Cela signifie qu’une pédagogie émancipatrice ne peut pas utiliser des moyens qui sont en rupture avec sa finalité. La finalité d’une éducation émancipatrice étant l’humanisation de l’être humain, cela signifie que les méthodes pédagogiques qui sont adoptées ne peuvent pas être des pratiques pédagogiques déshumanisantes.
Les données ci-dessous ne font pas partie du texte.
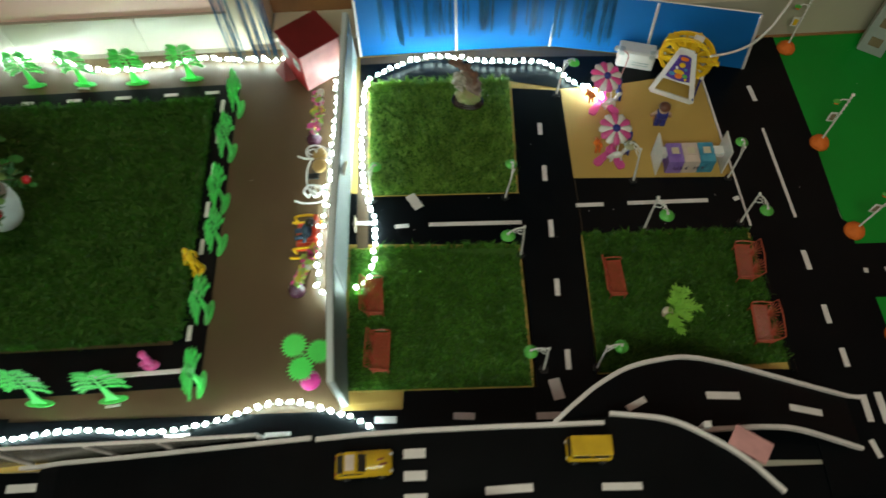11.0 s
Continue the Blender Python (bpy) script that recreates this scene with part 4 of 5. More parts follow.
# ---- figures and toys in the park ----
def statue(x, y, turn, material, label, h, kind):
    """A small plastic figure, as one plain mesh on its plate."""
    bm = bmesh.new()
    prism([(0.016 * math.cos(a), 0.01 * math.sin(a)) for a in np.linspace(0, 2 * math.pi, 17)[:-1]], 0, 0.005, bm)
    k = h / 0.1
    if kind == "stand":
        tube([(-0.004, 0, 0.004), (-0.005, 0.001, 0.026 * k), (-0.003, 0, 0.05 * k)], 0.0042, bm, 8, 0.0052)
        tube([(0.006, 0, 0.004), (0.006, -0.002, 0.026 * k), (0.003, 0, 0.05 * k)], 0.004, bm, 8, 0.0052)
        tube([(0, 0, 0.046 * k), (0, 0, 0.062 * k), (0, 0, 0.078 * k)], 0.0075, bm, 10, 0.0085)
        ball((0, 0, 0.078 * k), 0.009, bm, 10, (1, 0.75, 0.5))
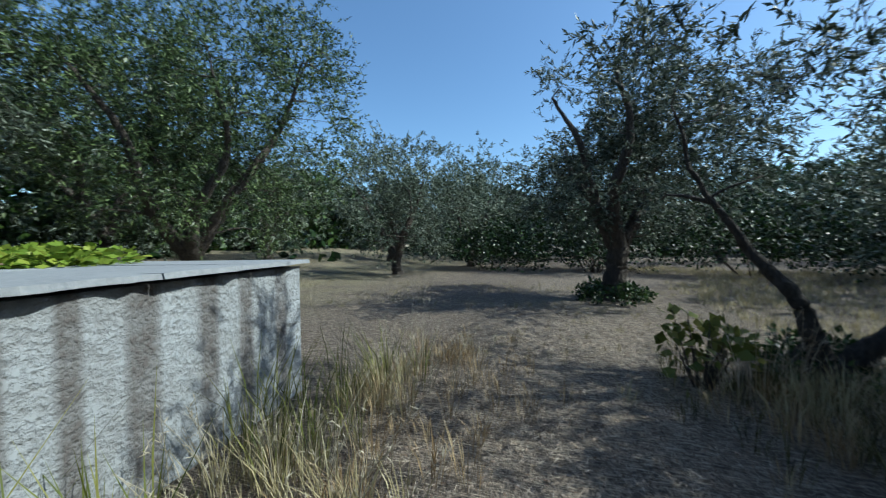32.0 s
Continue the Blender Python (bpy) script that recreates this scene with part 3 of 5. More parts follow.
# trees beyond the shed
grow_tree("olive_tree", "thin-crowned olive tree with two leaning limbs near the shed", "tree", -17.9, 4.15,
          [[(0, 0, 0, 0.13), (0.0, -0.05, 0.3, 0.12)],
           [(0, -0.05, 0.15, 0.085), (0.05, -0.2, 0.6, 0.065), (-0.05, -0.55, 1.1, 0.04), (-0.1, -0.9, 1.7, 0.022), (0, -1.1, 2.3, 0.01)],
           [(0, 0.05, 0.1, 0.10), (0.1, 0.45, 0.55, 0.085), (0.15, 0.9, 1.0, 0.07), (0.1, 0.85, 1.8, 0.05), (0.3, 0.7, 2.6, 0.04), (0.4, 0.5, 3.4, 0.012)],
           [(0.15, 0.88, 1.0, 0.07), (0.4, 1.4, 1.6, 0.05), (0.5, 2.0, 2.5, 0.02)]],
          (0.1, 0.3, 2.6, 1.9, 2.1, 1.45), 150, 196, leaf=(0.07, 0.017), bark=BARK_GREY, seed=17, gap=-0.2, low=1.15)
grow_tree("olive_tree", "spreading olive tree with low boughs and brush at its foot", "tree", -17.6, 9.2, fork(4.6, 5, 2.4, 0.2, 71, 0.9), (0.9, -1.0, 3.5, 3.3, 3.4, 2.5), 300, 238, leaf=(0.095, 0.024), mat=OLIVE_PALE, seed=71, gap=-0.35, low=0.9,
          # clumps added to shade the ground before the shed
          extra=[(-15.3 - 0.42 * (k % 5), 6.5 + 0.45 * (k // 5), 2.9 + 0.3 * (k % 3)) for k in range(20)])
grow_tree("olive_tree", "slim young olive tree beside the sunny track", "tree", -12.2, 10.4, fork(3.2, 3, 1.0, 0.06, 72, 0.9), (0.0, 0.2, 2.8, 1.5, 1.5, 1.2), 60, 140, leaf=(0.095, 0.024), mat=OLIVE_PALE, seed=72, gap=-0.25, low=1.3)
grow_tree("olive_tree", "dark full olive tree with an upright trunk", "tree", -22.1, 3.05, fork(4.2, 4, 1.6, 0.2, 3, 1.1, (0, 0.1)), (0, 0.1, 3.3, 2.4, 2.5, 2.05), 190, 224, leaf=(0.095, 0.024), seed=18, gap=-0.35, low=0.8)
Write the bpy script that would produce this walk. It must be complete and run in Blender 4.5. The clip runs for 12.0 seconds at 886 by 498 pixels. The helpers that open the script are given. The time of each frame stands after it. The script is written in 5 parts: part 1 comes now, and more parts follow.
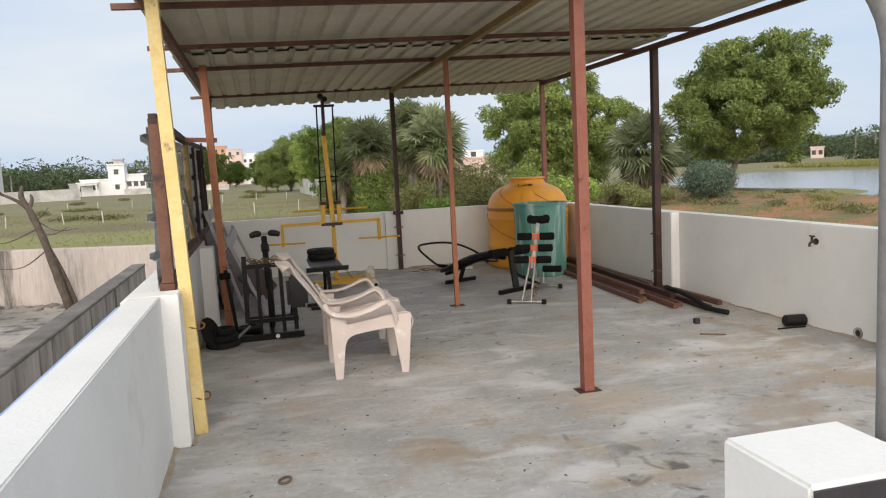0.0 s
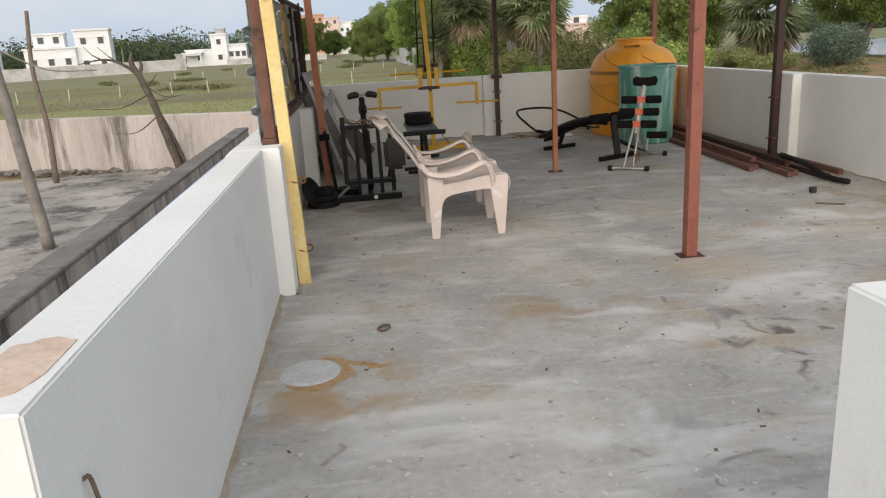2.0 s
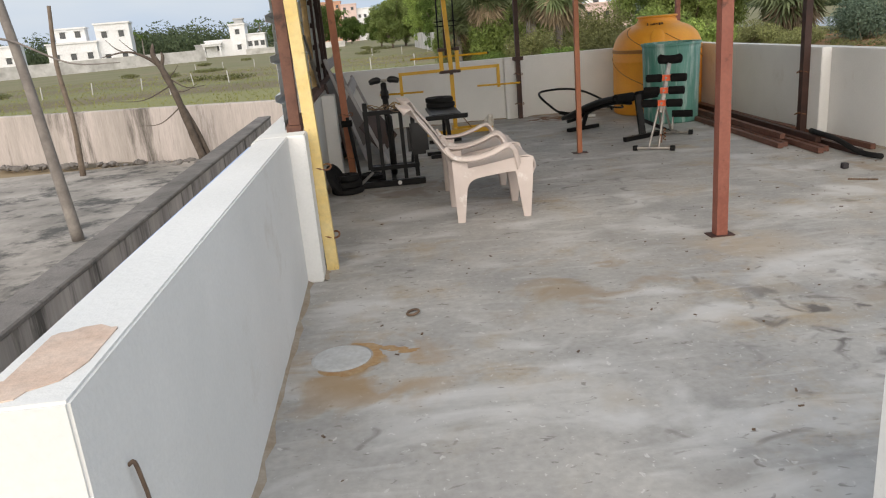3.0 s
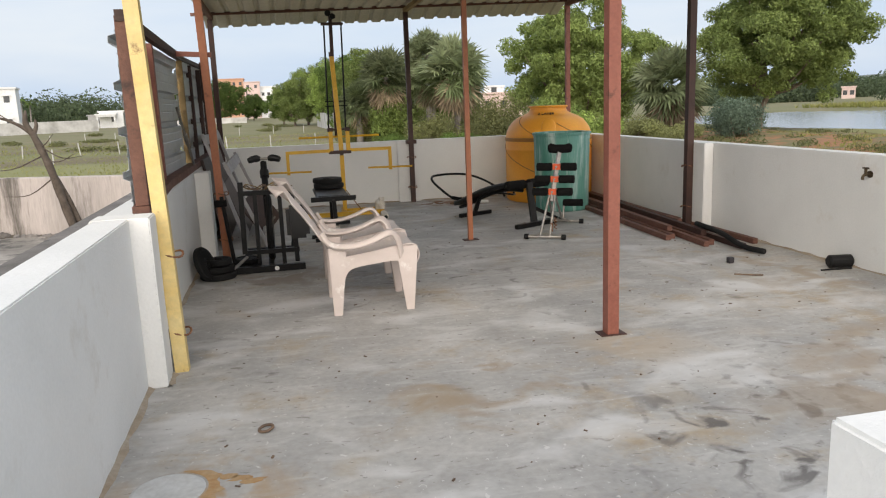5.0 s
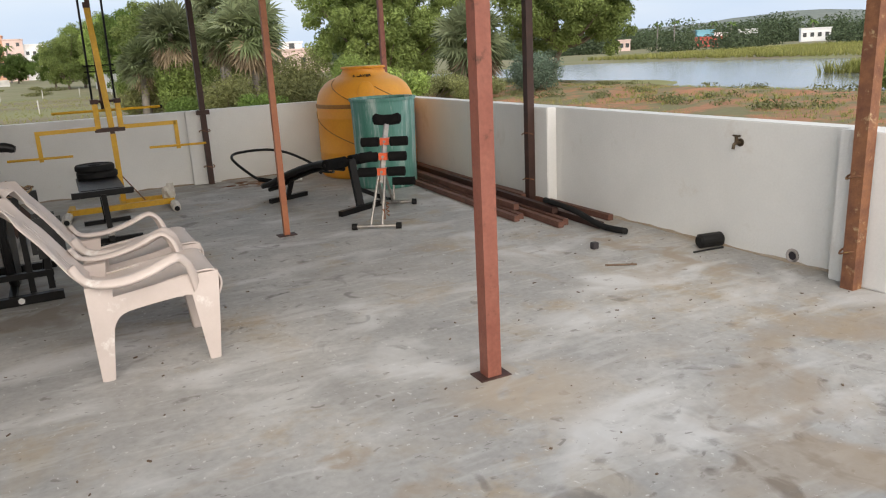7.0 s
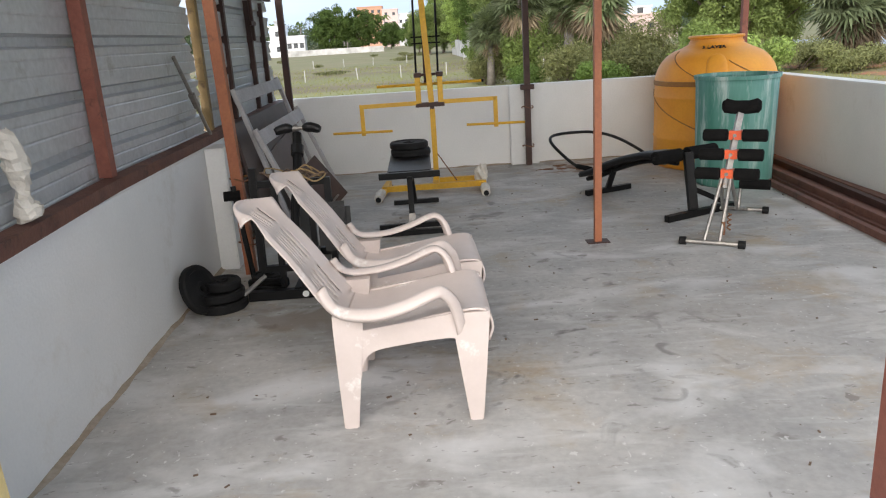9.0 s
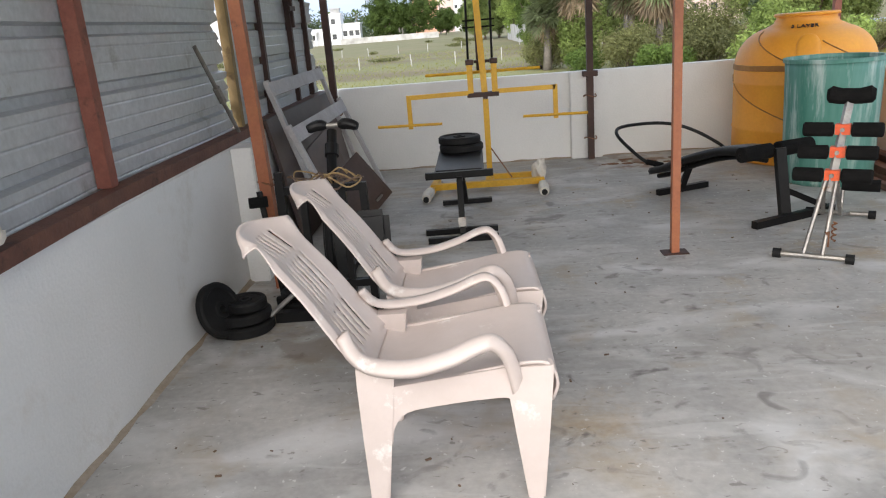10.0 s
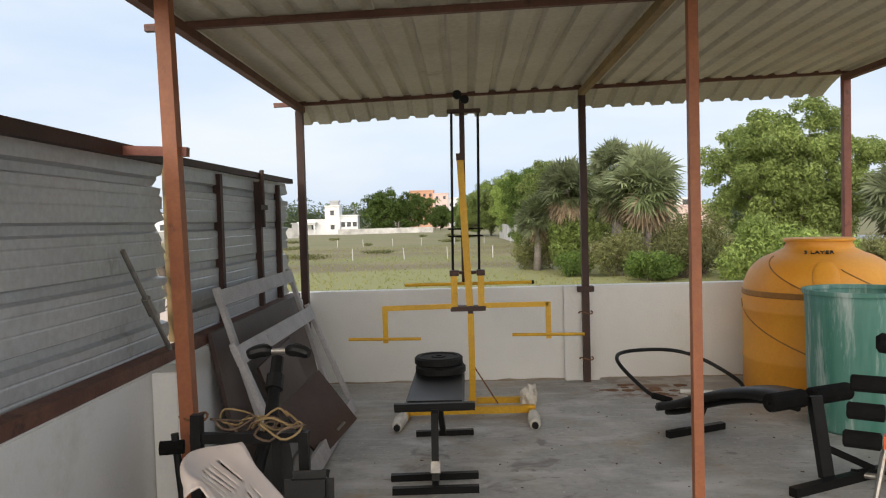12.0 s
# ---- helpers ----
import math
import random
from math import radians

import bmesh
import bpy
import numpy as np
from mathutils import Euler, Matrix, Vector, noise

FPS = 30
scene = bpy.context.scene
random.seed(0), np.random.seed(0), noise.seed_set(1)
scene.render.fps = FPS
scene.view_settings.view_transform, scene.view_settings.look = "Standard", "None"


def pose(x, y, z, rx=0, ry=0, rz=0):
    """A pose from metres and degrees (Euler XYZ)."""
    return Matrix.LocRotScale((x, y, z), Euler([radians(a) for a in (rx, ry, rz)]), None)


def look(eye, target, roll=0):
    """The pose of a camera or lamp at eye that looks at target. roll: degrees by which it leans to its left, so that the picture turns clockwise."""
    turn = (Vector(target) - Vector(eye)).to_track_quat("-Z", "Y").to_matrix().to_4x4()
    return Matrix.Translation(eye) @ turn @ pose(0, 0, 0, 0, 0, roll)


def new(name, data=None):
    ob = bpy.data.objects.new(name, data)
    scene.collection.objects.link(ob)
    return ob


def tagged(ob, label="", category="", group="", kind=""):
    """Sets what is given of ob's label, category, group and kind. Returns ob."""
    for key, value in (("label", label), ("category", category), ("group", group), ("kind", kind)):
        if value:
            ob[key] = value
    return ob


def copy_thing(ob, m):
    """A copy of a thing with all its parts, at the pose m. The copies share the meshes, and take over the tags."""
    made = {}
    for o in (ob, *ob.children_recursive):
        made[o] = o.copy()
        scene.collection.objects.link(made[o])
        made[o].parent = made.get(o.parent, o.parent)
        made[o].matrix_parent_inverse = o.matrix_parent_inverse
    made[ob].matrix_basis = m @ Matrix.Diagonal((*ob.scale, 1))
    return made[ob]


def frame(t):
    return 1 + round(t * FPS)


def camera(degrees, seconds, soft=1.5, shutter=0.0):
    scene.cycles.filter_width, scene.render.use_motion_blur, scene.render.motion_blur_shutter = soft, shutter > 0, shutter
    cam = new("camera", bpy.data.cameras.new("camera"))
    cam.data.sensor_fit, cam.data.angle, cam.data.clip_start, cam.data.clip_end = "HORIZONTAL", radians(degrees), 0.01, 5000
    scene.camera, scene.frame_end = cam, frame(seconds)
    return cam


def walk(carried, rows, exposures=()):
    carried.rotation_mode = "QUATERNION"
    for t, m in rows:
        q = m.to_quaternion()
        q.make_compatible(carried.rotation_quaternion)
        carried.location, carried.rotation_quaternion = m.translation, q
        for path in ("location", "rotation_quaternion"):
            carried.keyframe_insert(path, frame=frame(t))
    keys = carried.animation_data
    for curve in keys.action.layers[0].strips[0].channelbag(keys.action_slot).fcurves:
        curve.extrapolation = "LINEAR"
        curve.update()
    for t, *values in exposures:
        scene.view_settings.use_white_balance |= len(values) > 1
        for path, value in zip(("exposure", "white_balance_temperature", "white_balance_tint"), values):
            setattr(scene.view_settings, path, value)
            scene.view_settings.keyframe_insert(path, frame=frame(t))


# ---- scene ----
cam = camera(62.0, 12.0, soft=1.15)
PATH = [
    (0, (-0.052, 0.296, 1.55), (0.417, 2.228, 1.33), -2.9),
    (0.5, (-0.039, 0.313, 1.509), (0.415, 2.23, 1.169), -2.8),
    (1, (-0.038, 0.327, 1.477), (0.364, 2.236, 1.036), -2.8),
    (1.5, (-0.04, 0.33, 1.459), (0.271, 2.244, 0.968), -2.8),
    (2, (-0.059, 0.346, 1.447), (0.128, 2.262, 0.905), -3.4),
    (2.5, (-0.084, 0.356, 1.429), (0.024, 2.265, 0.841), -4.4),
    (3, (-0.089, 0.361, 1.438), (0.035, 2.272, 0.862), -5.0),
    (4.8, (0.109, 0.659, 1.426), (0.446, 2.594, 1.05), -2.2),
    (5, (0.121, 0.794, 1.409), (0.53, 2.714, 1.024), -2.2),
    (5.5, (0.158, 1.139, 1.429), (0.761, 3.007, 1.046), -2.8),
    (5.7, (0.2, 1.26, 1.437), (0.882, 3.096, 1.035), -2.7),
    (6, (0.264, 1.477, 1.444), (1.048, 3.265, 1.012), -2.6),
    (6.5, (0.319, 1.783, 1.441), (1.213, 3.503, 0.949), -3.0),
    (6.7, (0.35, 1.903, 1.449), (1.252, 3.614, 0.941), -3.2),
    (8.3, (0.635, 2.646, 1.486), (0.997, 4.531, 0.923), -2.3),
    (8.5, (0.666, 2.754, 1.483), (0.944, 4.658, 0.937), -2.8),
    (9, (0.79, 3.092, 1.495), (0.823, 5.014, 0.941), -3.6),
    (9.5, (0.804, 3.42, 1.468), (0.723, 5.326, 0.868), -4.2),
    (10, (0.817, 3.714, 1.477), (0.701, 5.625, 0.898), -4.6),
    (10.5, (0.91, 3.993, 1.509), (0.795, 5.928, 1.019), -3.5),
    (11, (0.885, 4.237, 1.519), (0.868, 6.21, 1.189), -2.6),
    (11.5, (0.85, 4.403, 1.556), (0.848, 6.395, 1.374), -2.5),
    (11.7, (0.86, 4.463, 1.557), (0.825, 6.458, 1.425), -2.5),
    (12, (0.877, 4.545, 1.57), (0.814, 6.543, 1.494), -1.6),
]
EXPOSURE = [(0.0, 0.60, 7650, 12), (2.0, 0.46, 7650, 12), (5.0, 0.64, 7550, 12), (6.5, 0.68, 7550, 12), (8.5, 1.0, 7100, 12), (9.5, 1.07, 7000, 12), (10.5, 1.15, 7000, 12), (11.3, 0.95, 7250, 12), (12.0, 0.78, 7650, 12)]
walk(cam, [(t, look(eye, target, roll)) for t, eye, target, roll in PATH], EXPOSURE)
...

Il y a donc ici un conflit possible entre l’efficacité et le respect de la personne humaine de l’apprenant. La pratique pédagogique libératrice ne peut pas traité au nom de l’efficacité de l’apprentissage, le sujet apprenant simplement comme un objet. Il ne s’agit pas là d’une posture scientifique, mais éthique. C’est pour des raisons ethiques, et donc philosophique, que la pratique éducative peut s’opposer à des méthodes scientifiques jugées efficaces y compris si cette efficacité consiste dans la lutte contre les inégalités sociales. Car la fin ne justifie pas n’importe quels moyens.
On a sur ce plan souvent rapproché Paulo Freire de Habermas et de l'Ecole de Francfort. En effet, Paulo Freire critique la domination de la raison instrumentale dans la pratique éducative. Avec le dialogue, il considère que le respect moral de la personne humaine est supérieur aux intérêts d'efficacité de la raison instrumentale.